Now I am aware that the rebuttal to this point of view would focus on the ridiculously obvious such as the color of shirts or the type of organ. Such is to miss the point. John MacArthur said, “I do believe we can be innovative and creative in how we present the gospel, but we have to be careful to harmonize our methods with the profound spiritual truth we are trying to convey.”14 The Bible doesn’t ask us to use gospel stealth tactics, luring unbelievers with something that is contrary to our faith, and then revealing a non sequitur for a belief system. Rather, as Paul admonished Philemon, That the communication of thy faith may become effectual by the acknowledging of every good thing which is in you in Christ Jesus (Phile 6).

1. R.C. Sproul, Willing To Believe (Grand Rapids: Baker, 1997) 16.
2. Cullen Murphy, “The Culture Did It,” The Atlantic Monthly, December 2000, 18.
3. Francis Schaeffer, The God Who Is There (Downer’s Grove: IVP, 1998) 159.
4. T.S. Eliot, Christianity and Culture (New York: Harcourt, Brace & World, 1949) 101.
5. Robert Theodoratus, Coloradoan, 5/1/2000.
6. Earle Cairns, Christianity Through The Centuries (Grand Rapids: Zondervan, 1977) 322.

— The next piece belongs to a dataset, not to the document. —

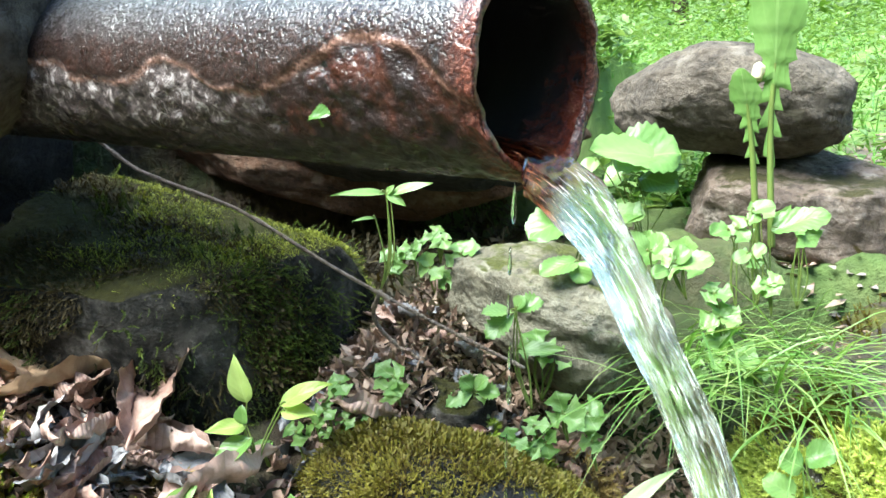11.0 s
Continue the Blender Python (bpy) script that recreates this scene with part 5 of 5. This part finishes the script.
leaf(p, (-0.050, 0.603, 0.205), (-0.025, 0.608, 0.208), 0.0111, "oval", LEAF)
leaf(p, (-0.026, 0.614, 0.206), (-0.015, 0.615, 0.204), 0.0093, "oval", LEAF)
leaf(p, (-0.026, 0.615, 0.209), (-0.028, 0.614, 0.224), 0.0088, "oval", LEAF)
leaf(p, (-0.025, 0.612, 0.195), (-0.016, 0.611, 0.189), 0.0088, "oval", LEAF)
leaf(p, (-0.028, 0.610, 0.195), (-0.034, 0.603, 0.190), 0.0076, "oval", LEAF)
p = plant("lance_leaf", (-0.069, 0.622, 0.215), "long lance-shaped leaf with sun painted pale into its colour")
leaf(p, (-0.066, 0.618, 0.221), (-0.033, 0.628, 0.255), 0.0120, "pointed", LEAF_SUN_PALE)
p = plant("lobed_seedling", (-0.155, 0.638, 0.268), "seedling with a deeply lobed leaf")
leaf(p, (-0.153, 0.634, 0.276), (-0.165, 0.622, 0.269), 0.0110, "lobe", LEAF)
leaf(p, (-0.153, 0.634, 0.277), (-0.160, 0.630, 0.285), 0.0117, "lobe", LEAF)
leaf(p, (-0.153, 0.635, 0.277), (-0.145, 0.637, 0.285), 0.0117, "lobe", LEAF)
leaf(p, (-0.152, 0.635, 0.276), (-0.138, 0.638, 0.276), 0.0110, "lobe", LEAF)
leaf(p, (-0.153, 0.634, 0.274), (-0.147, 0.633, 0.268), 0.0097, "lobe", LEAF)
p = plant("lobed_seedling", (-0.115, 0.628, 0.278), "lobed leaf on a thin stalk before the pale stone")
leaf(p, (-0.127, 0.628, 0.326), (-0.138, 0.614, 0.314), 0.0142, "lobe", LEAF)
leaf(p, (-0.127, 0.629, 0.327), (-0.142, 0.616, 0.327), 0.0111, "lobe", LEAF)
leaf(p, (-0.126, 0.629, 0.328), (-0.112, 0.633, 0.334), 0.0135, "lobe", LEAF)
leaf(p, (-0.127, 0.629, 0.328), (-0.122, 0.631, 0.336), 0.0098, "lobe", LEAF)
p = plant("stalk_leaf", (-0.121, 0.638, 0.276), "single leaf on a thin stalk")
leaf(p, (-0.128, 0.636, 0.304), (-0.100, 0.641, 0.306), 0.0107, "pointed", LEAF)
p = plant("coltsfoot", (-0.117, 0.678, 0.326), "broad scalloped leaf beside the stream")
leaf(p, (-0.105, 0.690, 0.381), (-0.132, 0.661, 0.363), 0.0302, "round", LEAF)
leaf(p, (-0.111, 0.688, 0.384), (-0.135, 0.668, 0.389), 0.0217, "round", LEAF)
p = plant("coltsfoot", (-0.094, 0.774, 0.352), "large broad pale green leaf beside the pipe mouth")
leaf(p, (-0.069, 0.784, 0.401), (-0.123, 0.745, 0.412), 0.0348, "round", LEAF)
leaf(p, (-0.115, 0.761, 0.371), (-0.158, 0.727, 0.361), 0.0265, "round", LEAF)
leaf(p, (-0.115, 0.761, 0.367), (-0.089, 0.765, 0.370), 0.0189, "round", LEAF)
leaf(p, (-0.122, 0.762, 0.405), (-0.131, 0.754, 0.397), 0.0114, "round", LEAF)
p = plant("tall_sprout", (-0.231, 0.663, 0.327), "thin sprout with slender leaves under the pipe")
leaf(p, (-0.229, 0.665, 0.384), (-0.256, 0.644, 0.383), 0.0077, "pointed", LEAF)
leaf(p, (-0.226, 0.666, 0.384), (-0.199, 0.671, 0.392), 0.0091, "pointed", LEAF)
leaf(p, (-0.228, 0.665, 0.384), (-0.215, 0.666, 0.377), 0.0077, "pointed", LEAF)
leaf(p, (-0.228, 0.665, 0.384), (-0.223, 0.666, 0.390), 0.0056, "pointed", LEAF)
leaf(p, (-0.234, 0.661, 0.369), (-0.245, 0.651, 0.367), 0.0042, "pointed", LEAF)
p = plant("broad_seedling", (-0.109, 0.668, 0.325), "seedling with small broad leaves")
leaf(p, (-0.104, 0.667, 0.352), (-0.122, 0.653, 0.345), 0.0143, "round", LEAF)
leaf(p, (-0.104, 0.667, 0.352), (-0.098, 0.664, 0.340), 0.0130, "round", LEAF)
p = plant("broad_seedling", (-0.061, 0.698, 0.324), "cluster of broad seedlings beside the stream")
leaf(p, (-0.069, 0.691, 0.357), (-0.081, 0.683, 0.365), 0.0152, "round", LEAF)
leaf(p, (-0.068, 0.692, 0.357), (-0.059, 0.693, 0.367), 0.0138, "round", LEAF)
leaf(p, (-0.058, 0.695, 0.347), (-0.066, 0.688, 0.344), 0.0099, "round", LEAF)
leaf(p, (-0.057, 0.696, 0.350), (-0.033, 0.700, 0.354), 0.0152, "round", LEAF)
leaf(p, (-0.055, 0.697, 0.352), (-0.046, 0.698, 0.359), 0.0132, "round", LEAF)
p = plant("broad_seedling", (-0.006, 0.734, 0.333), "weed with a round toothed leaf by the boulder")
leaf(p, (-0.007, 0.731, 0.370), (0.025, 0.736, 0.380), 0.0182, "round", LEAF)
leaf(p, (-0.018, 0.728, 0.381), (-0.005, 0.730, 0.384), 0.0114, "round", LEAF)
leaf(p, (-0.020, 0.726, 0.374), (-0.012, 0.727, 0.378), 0.0101, "round", LEAF)
leaf(p, (-0.029, 0.722, 0.369), (-0.039, 0.714, 0.367), 0.0121, "round", LEAF)
leaf(p, (-0.018, 0.725, 0.356), (-0.025, 0.719, 0.351), 0.0101, "round", LEAF)
leaf(p, (-0.016, 0.726, 0.356), (-0.008, 0.727, 0.360), 0.0094, "round", LEAF)
sprig((-0.206, 0.689, 0.356), 0.0072, "small clover under the pipe", 3)
sprig((-0.190, 0.695, 0.346), 0.0090, "small clover under the pipe", 3)
sprig((-0.208, 0.686, 0.336), 0.0079, "small clover under the pipe", 3)
sprig((-0.197, 0.690, 0.329), 0.0065, "small clover under the pipe", 3)
sprig((-0.228, 0.678, 0.341), 0.0087, "small clover under the pipe", 3)
sprig((-0.220, 0.682, 0.347), 0.0065, "small clover under the pipe", 3)
sprig((-0.004, 0.712, 0.340), 0.0072, "clover beside the grass tuft", 3)
sprig((-0.028, 0.700, 0.321), 0.0098, "clover beside the grass tuft", 3)
sprig((-0.023, 0.700, 0.300), 0.0118, "clover beside the grass tuft", 3)
sprig((-0.042, 0.691, 0.293), 0.0079, "clover beside the grass tuft", 3)
sprig((-0.008, 0.705, 0.289), 0.0065, "clover beside the grass tuft", 3)
sprig((-0.032, 0.700, 0.335), 0.0072, "clover beside the grass tuft", 3)
sprig((-0.219, 0.595, 0.282), 0.0064, "tiny clover among leaf litter", 3)
sprig((-0.225, 0.589, 0.268), 0.0058, "tiny clover among leaf litter", 3)
sprig((-0.238, 0.579, 0.255), 0.0058, "tiny clover among leaf litter", 3)
sprig((-0.229, 0.585, 0.259), 0.0051, "tiny clover among leaf litter", 3)
sprig((-0.214, 0.592, 0.262), 0.0051, "tiny clover among leaf litter", 3)
sprig((-0.212, 0.591, 0.254), 0.0045, "tiny clover among leaf litter", 3)
sprig((-0.192, 0.609, 0.286), 0.0083, "tiny clover among leaf litter", 3)
sprig((-0.254, 0.569, 0.245), 0.0058, "tiny clover among leaf litter", 3)
sprig((-0.205, 0.598, 0.267), 0.0045, "tiny clover among leaf litter", 3)
sprig((-0.113, 0.626, 0.265), 0.0062, "small clover behind the mossy stone", 3)
sprig((-0.106, 0.627, 0.256), 0.0069, "small clover behind the mossy stone", 3)
sprig((-0.099, 0.634, 0.272), 0.0087, "small clover behind the mossy stone", 3)
sprig((-0.087, 0.640, 0.272), 0.0093, "small clover behind the mossy stone", 3)
sprig((-0.123, 0.619, 0.257), 0.0062, "small clover behind the mossy stone", 3)
sprig((-0.083, 0.638, 0.257), 0.0056, "small clover behind the mossy stone", 3)
sprig((-0.114, 0.622, 0.251), 0.0056, "small clover behind the mossy stone", 3)
sprig((0.181, 0.571, 0.213), 0.0085, "pale clover leaf on the slab moss", 2, 0.014, LEAF_YELLOW)
sprig((0.197, 0.572, 0.216), 0.0080, "pale clover leaf on the slab moss", 2, 0.014, LEAF_YELLOW)
p = plant("weed", (0.067, 0.912, 0.315), "weed with pointed leaves behind the slab")
leaf(p, (0.061, 0.908, 0.358), (0.075, 0.910, 0.372), 0.0126, "pointed", LEAF)
leaf(p, (0.068, 0.912, 0.362), (0.086, 0.914, 0.368), 0.0168, "pointed", LEAF)
leaf(p, (0.073, 0.912, 0.346), (0.062, 0.903, 0.342), 0.0109, "pointed", LEAF)
leaf(p, (0.074, 0.910, 0.329), (0.063, 0.901, 0.323), 0.0126, "pointed", LEAF)
leaf(p, (0.078, 0.912, 0.329), (0.091, 0.914, 0.334), 0.0126, "pointed", LEAF)
p = plant("weed", (-0.324, 0.462, 0.194), "low weed in the moss at the litter's edge")
leaf(p, (-0.321, 0.463, 0.221), (-0.330, 0.457, 0.228), 0.0114, "oval", LEAF)
leaf(p, (-0.324, 0.462, 0.218), (-0.310, 0.466, 0.225), 0.0125, "oval", LEAF)
leaf(p, (-0.326, 0.459, 0.213), (-0.334, 0.448, 0.203), 0.0125, "oval", LEAF)
leaf(p, (-0.290, 0.477, 0.215), (-0.296, 0.473, 0.221), 0.0097, "oval", LEAF)
leaf(p, (-0.289, 0.478, 0.215), (-0.281, 0.481, 0.225), 0.0102, "oval", LEAF)
p = plant("weed", (0.474, 0.832, 0.200), "weed with pointed leaves beside the slab")
leaf(p, (0.465, 0.857, 0.246), (0.432, 0.862, 0.265), 0.0211, "pointed", LEAF)
leaf(p, (0.468, 0.856, 0.247), (0.500, 0.853, 0.266), 0.0235, "pointed", LEAF)
leaf(p, (0.471, 0.850, 0.237), (0.504, 0.830, 0.233), 0.0235, "pointed", LEAF)
leaf(p, (0.462, 0.850, 0.236), (0.438, 0.836, 0.223), 0.0211, "pointed", LEAF)
leaf(p, (0.471, 0.843, 0.227), (0.484, 0.822, 0.211), 0.0200, "pointed", LEAF)
leaf(p, (0.465, 0.860, 0.251), (0.473, 0.867, 0.276), 0.0200, "pointed", LEAF)
p = plant("weed", (-0.179, 0.373, 0.178), "small seedling in the mound moss")
leaf(p, (-0.179, 0.373, 0.189), (-0.167, 0.373, 0.198), 0.0129, "oval", LEAF)
leaf(p, (-0.179, 0.372, 0.187), (-0.185, 0.366, 0.182), 0.0110, "oval", LEAF)
leaf(p, (-0.181, 0.374, 0.189), (-0.185, 0.376, 0.197), 0.0097, "oval", LEAF)
leaf(p, (-0.177, 0.371, 0.187), (-0.170, 0.370, 0.189), 0.0084, "oval", LEAF)
p = plant("weed", (0.031, 0.627, 0.236), "round-leaved seedling in the slab moss")
leaf(p, (0.027, 0.632, 0.269), (0.041, 0.631, 0.275), 0.0160, "round", LEAF)
leaf(p, (0.026, 0.630, 0.265), (0.015, 0.628, 0.270), 0.0144, "round", LEAF)
leaf(p, (0.024, 0.625, 0.252), (0.008, 0.622, 0.259), 0.0136, "round", LEAF)
leaf(p, (0.024, 0.625, 0.250), (0.031, 0.620, 0.243), 0.0176, "round", LEAF)
leaf(p, (0.072, 0.619, 0.223), (0.064, 0.614, 0.218), 0.0144, "round", LEAF)
leaf(p, (0.074, 0.618, 0.221), (0.084, 0.614, 0.215), 0.0160, "round", LEAF)
sprig((-0.104, 0.765, 0.371), 0.0096, "lobed seedling before the boulders", 3, 0.05)
sprig((-0.084, 0.745, 0.350), 0.0103, "lobed seedling before the boulders", 3, 0.03)
sprig((-0.057, 0.735, 0.346), 0.0116, "lobed seedling before the boulders", 3, 0.02)
sprig((-0.032, 0.775, 0.364), 0.0088, "lobed seedling at the foot of the weed", 3, 0.05)
sprig((-0.020, 0.785, 0.377), 0.0065, "lobed seedling at the foot of the weed", 3, 0.06)
sprig((-0.018, 0.750, 0.350), 0.0062, "lobed seedling at the foot of the weed", 3, 0.03)
sprig((0.004, 0.790, 0.366), 0.0112, "broad lobed seedling at the foot of the weed", 3, 0.05)
sprig((-0.120, 0.648, 0.305), 0.0091, "lobed seedling before the pale stone", 3, 0.03)
sprig((0.074, 0.930, 0.363), 0.0114, "lobed weed behind the slab", 3, 0.05)
sprig((0.090, 0.920, 0.332), 0.0112, "lobed weed behind the slab", 3, 0.03)
p = plant("coltsfoot", (-0.092, 0.775, 0.353), "broad rounded leaves before the boulder")
leaf(p, (-0.114, 0.765, 0.408), (-0.070, 0.775, 0.409), 0.046, "round", LEAF)
leaf(p, (-0.097, 0.772, 0.393), (-0.071, 0.778, 0.389), 0.028, "round", LEAF)
leaf(p, (-0.107, 0.775, 0.394), (-0.121, 0.775, 0.390), 0.020, "round", LEAF)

7. David Dickens, “North American Theories of Postmodern Culture,” Postmodernism and Social Inquiry (New York: The Guilford Press, 1994) 79.
8. W.G. Blaikie, “Second Samuel,” The Expositor’s Bible (New York: Funk & Wagnels, 1900) 290.
9. G.K. Chesterton, Heretics (Nashville: Thomas Nelson, 2000) 22.
10. Os Guinness, Dining With The Devil (Grand Rapids: Baker Book, 1993) 26.
11.  A.W. Tozer, Worship and Entertainment (Camp Hill: Christian Publications, 1997) 166.
12. L.S. Chafer, True Evangelism (Chicago: The Bible Institute Colportage Assoc., 1929) 13.
13. D.L. Moody, Spiritual Power (Chicago: Moody Press, 1997) 120.
14. John MacArthur, Ashamed of the Gospel (Wheaton: Crossway Books, 1993) 85.